▶ [The exercise]: Write out each entry again. Keep every word exactly as it is.
━━━━━ Records for processing
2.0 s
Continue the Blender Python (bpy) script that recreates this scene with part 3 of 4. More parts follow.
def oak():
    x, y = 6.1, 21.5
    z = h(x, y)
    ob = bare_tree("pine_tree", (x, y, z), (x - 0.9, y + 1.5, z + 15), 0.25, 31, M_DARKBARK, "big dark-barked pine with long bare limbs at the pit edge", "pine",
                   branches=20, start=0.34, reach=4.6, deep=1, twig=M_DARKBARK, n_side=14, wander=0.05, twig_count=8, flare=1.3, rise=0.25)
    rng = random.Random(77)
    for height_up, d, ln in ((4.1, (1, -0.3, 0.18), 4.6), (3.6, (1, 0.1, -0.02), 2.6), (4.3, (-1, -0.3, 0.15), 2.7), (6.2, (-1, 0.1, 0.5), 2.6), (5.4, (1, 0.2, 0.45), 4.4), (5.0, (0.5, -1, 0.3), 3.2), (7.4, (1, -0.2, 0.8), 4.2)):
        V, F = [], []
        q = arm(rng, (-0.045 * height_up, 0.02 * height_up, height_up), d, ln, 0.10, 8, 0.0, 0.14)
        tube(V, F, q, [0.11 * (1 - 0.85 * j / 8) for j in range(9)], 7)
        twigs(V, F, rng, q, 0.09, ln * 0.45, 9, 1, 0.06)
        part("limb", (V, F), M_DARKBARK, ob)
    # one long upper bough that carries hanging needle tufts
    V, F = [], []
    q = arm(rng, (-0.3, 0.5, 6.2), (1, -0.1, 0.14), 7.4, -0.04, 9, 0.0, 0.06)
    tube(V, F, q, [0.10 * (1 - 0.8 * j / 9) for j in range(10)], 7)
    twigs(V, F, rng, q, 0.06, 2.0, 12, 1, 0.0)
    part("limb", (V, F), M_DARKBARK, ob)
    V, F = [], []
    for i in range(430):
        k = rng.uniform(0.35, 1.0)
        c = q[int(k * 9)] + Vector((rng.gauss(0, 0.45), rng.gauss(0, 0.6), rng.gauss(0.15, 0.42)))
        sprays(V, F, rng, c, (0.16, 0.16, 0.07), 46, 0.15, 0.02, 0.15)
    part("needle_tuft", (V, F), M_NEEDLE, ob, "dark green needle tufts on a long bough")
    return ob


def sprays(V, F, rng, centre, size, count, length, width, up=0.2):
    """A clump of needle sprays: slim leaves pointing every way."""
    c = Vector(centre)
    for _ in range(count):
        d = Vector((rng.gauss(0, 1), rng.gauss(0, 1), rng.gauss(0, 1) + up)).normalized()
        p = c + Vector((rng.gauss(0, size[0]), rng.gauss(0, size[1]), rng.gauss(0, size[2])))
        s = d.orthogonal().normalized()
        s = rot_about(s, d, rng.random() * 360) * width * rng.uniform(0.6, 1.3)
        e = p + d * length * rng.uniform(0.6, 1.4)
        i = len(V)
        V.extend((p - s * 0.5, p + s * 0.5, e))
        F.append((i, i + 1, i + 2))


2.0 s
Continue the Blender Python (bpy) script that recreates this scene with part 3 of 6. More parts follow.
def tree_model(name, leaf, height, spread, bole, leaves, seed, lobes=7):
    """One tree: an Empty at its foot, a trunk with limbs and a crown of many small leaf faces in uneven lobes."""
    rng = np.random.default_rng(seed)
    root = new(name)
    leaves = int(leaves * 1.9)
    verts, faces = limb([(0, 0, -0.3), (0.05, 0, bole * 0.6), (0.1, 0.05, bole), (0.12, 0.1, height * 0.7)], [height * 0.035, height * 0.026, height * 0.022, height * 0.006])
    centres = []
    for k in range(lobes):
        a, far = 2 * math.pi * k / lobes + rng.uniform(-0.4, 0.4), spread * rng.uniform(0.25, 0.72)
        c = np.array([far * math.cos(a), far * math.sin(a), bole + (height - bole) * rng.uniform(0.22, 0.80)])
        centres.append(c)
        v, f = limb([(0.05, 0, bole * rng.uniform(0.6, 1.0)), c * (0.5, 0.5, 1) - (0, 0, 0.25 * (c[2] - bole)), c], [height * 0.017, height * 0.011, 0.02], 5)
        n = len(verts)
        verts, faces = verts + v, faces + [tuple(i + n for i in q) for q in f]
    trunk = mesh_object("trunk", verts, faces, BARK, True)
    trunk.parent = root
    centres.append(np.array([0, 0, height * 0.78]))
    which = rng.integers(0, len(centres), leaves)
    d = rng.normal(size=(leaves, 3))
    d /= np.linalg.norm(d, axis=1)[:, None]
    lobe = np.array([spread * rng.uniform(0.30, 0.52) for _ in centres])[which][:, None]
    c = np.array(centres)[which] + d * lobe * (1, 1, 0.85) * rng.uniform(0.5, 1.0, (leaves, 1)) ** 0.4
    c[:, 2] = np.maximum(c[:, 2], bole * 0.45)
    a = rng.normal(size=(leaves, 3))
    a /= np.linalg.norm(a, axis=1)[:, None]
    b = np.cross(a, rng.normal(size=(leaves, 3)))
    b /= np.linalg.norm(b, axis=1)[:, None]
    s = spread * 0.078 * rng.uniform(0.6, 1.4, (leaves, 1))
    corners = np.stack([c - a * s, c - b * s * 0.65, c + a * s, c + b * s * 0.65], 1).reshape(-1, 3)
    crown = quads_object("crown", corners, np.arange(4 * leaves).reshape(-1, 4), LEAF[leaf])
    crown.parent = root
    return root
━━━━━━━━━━
▶ [Written answer]:
2.0 s
Continue the Blender Python (bpy) script that recreates this scene with part 3 of 4. More parts follow.
def oak():
    x, y = 6.1, 21.5
    z = h(x, y)
    ob = bare_tree("pine_tree", (x, y, z), (x - 0.9, y + 1.5, z + 15), 0.25, 31, M_DARKBARK, "big dark-barked pine with long bare limbs at the pit edge", "pine",
                   branches=20, start=0.34, reach=4.6, deep=1, twig=M_DARKBARK, n_side=14, wander=0.05, twig_count=8, flare=1.3, rise=0.25)
    rng = random.Random(77)
    for height_up, d, ln in ((4.1, (1, -0.3, 0.18), 4.6), (3.6, (1, 0.1, -0.02), 2.6), (4.3, (-1, -0.3, 0.15), 2.7), (6.2, (-1, 0.1, 0.5), 2.6), (5.4, (1, 0.2, 0.45), 4.4), (5.0, (0.5, -1, 0.3), 3.2), (7.4, (1, -0.2, 0.8), 4.2)):
        V, F = [], []
        q = arm(rng, (-0.045 * height_up, 0.02 * height_up, height_up), d, ln, 0.10, 8, 0.0, 0.14)
        tube(V, F, q, [0.11 * (1 - 0.85 * j / 8) for j in range(9)], 7)
        twigs(V, F, rng, q, 0.09, ln * 0.45, 9, 1, 0.06)
        part("limb", (V, F), M_DARKBARK, ob)
    # one long upper bough that carries hanging needle tufts
    V, F = [], []
    q = arm(rng, (-0.3, 0.5, 6.2), (1, -0.1, 0.14), 7.4, -0.04, 9, 0.0, 0.06)
    tube(V, F, q, [0.10 * (1 - 0.8 * j / 9) for j in range(10)], 7)
    twigs(V, F, rng, q, 0.06, 2.0, 12, 1, 0.0)
    part("limb", (V, F), M_DARKBARK, ob)
    V, F = [], []
    for i in range(430):
        k = rng.uniform(0.35, 1.0)
        c = q[int(k * 9)] + Vector((rng.gauss(0, 0.45), rng.gauss(0, 0.6), rng.gauss(0.15, 0.42)))
        sprays(V, F, rng, c, (0.16, 0.16, 0.07), 46, 0.15, 0.02, 0.15)
    part("needle_tuft", (V, F), M_NEEDLE, ob, "dark green needle tufts on a long bough")
    return ob


def sprays(V, F, rng, centre, size, count, length, width, up=0.2):
    """A clump of needle sprays: slim leaves pointing every way."""
    c = Vector(centre)
    for _ in range(count):
        d = Vector((rng.gauss(0, 1), rng.gauss(0, 1), rng.gauss(0, 1) + up)).normalized()
        p = c + Vector((rng.gauss(0, size[0]), rng.gauss(0, size[1]), rng.gauss(0, size[2])))
        s = d.orthogonal().normalized()
        s = rot_about(s, d, rng.random() * 360) * width * rng.uniform(0.6, 1.3)
        e = p + d * length * rng.uniform(0.6, 1.4)
        i = len(V)
        V.extend((p - s * 0.5, p + s * 0.5, e))
        F.append((i, i + 1, i + 2))


2.0 s
Continue the Blender Python (bpy) script that recreates this scene with part 3 of 6. More parts follow.
def tree_model(name, leaf, height, spread, bole, leaves, seed, lobes=7):
    """One tree: an Empty at its foot, a trunk with limbs and a crown of many small leaf faces in uneven lobes."""
    rng = np.random.default_rng(seed)
    root = new(name)
    leaves = int(leaves * 1.9)
    verts, faces = limb([(0, 0, -0.3), (0.05, 0, bole * 0.6), (0.1, 0.05, bole), (0.12, 0.1, height * 0.7)], [height * 0.035, height * 0.026, height * 0.022, height * 0.006])
    centres = []
    for k in range(lobes):
        a, far = 2 * math.pi * k / lobes + rng.uniform(-0.4, 0.4), spread * rng.uniform(0.25, 0.72)
        c = np.array([far * math.cos(a), far * math.sin(a), bole + (height - bole) * rng.uniform(0.22, 0.80)])
        centres.append(c)
        v, f = limb([(0.05, 0, bole * rng.uniform(0.6, 1.0)), c * (0.5, 0.5, 1) - (0, 0, 0.25 * (c[2] - bole)), c], [height * 0.017, height * 0.011, 0.02], 5)
        n = len(verts)
        verts, faces = verts + v, faces + [tuple(i + n for i in q) for q in f]
    trunk = mesh_object("trunk", verts, faces, BARK, True)
    trunk.parent = root
    centres.append(np.array([0, 0, height * 0.78]))
    which = rng.integers(0, len(centres), leaves)
    d = rng.normal(size=(leaves, 3))
    d /= np.linalg.norm(d, axis=1)[:, None]
    lobe = np.array([spread * rng.uniform(0.30, 0.52) for _ in centres])[which][:, None]
    c = np.array(centres)[which] + d * lobe * (1, 1, 0.85) * rng.uniform(0.5, 1.0, (leaves, 1)) ** 0.4
    c[:, 2] = np.maximum(c[:, 2], bole * 0.45)
    a = rng.normal(size=(leaves, 3))
    a /= np.linalg.norm(a, axis=1)[:, None]
    b = np.cross(a, rng.normal(size=(leaves, 3)))
    b /= np.linalg.norm(b, axis=1)[:, None]
    s = spread * 0.078 * rng.uniform(0.6, 1.4, (leaves, 1))
    corners = np.stack([c - a * s, c - b * s * 0.65, c + a * s, c + b * s * 0.65], 1).reshape(-1, 3)
    crown = quads_object("crown", corners, np.arange(4 * leaves).reshape(-1, 4), LEAF[leaf])
    crown.parent = root
    return root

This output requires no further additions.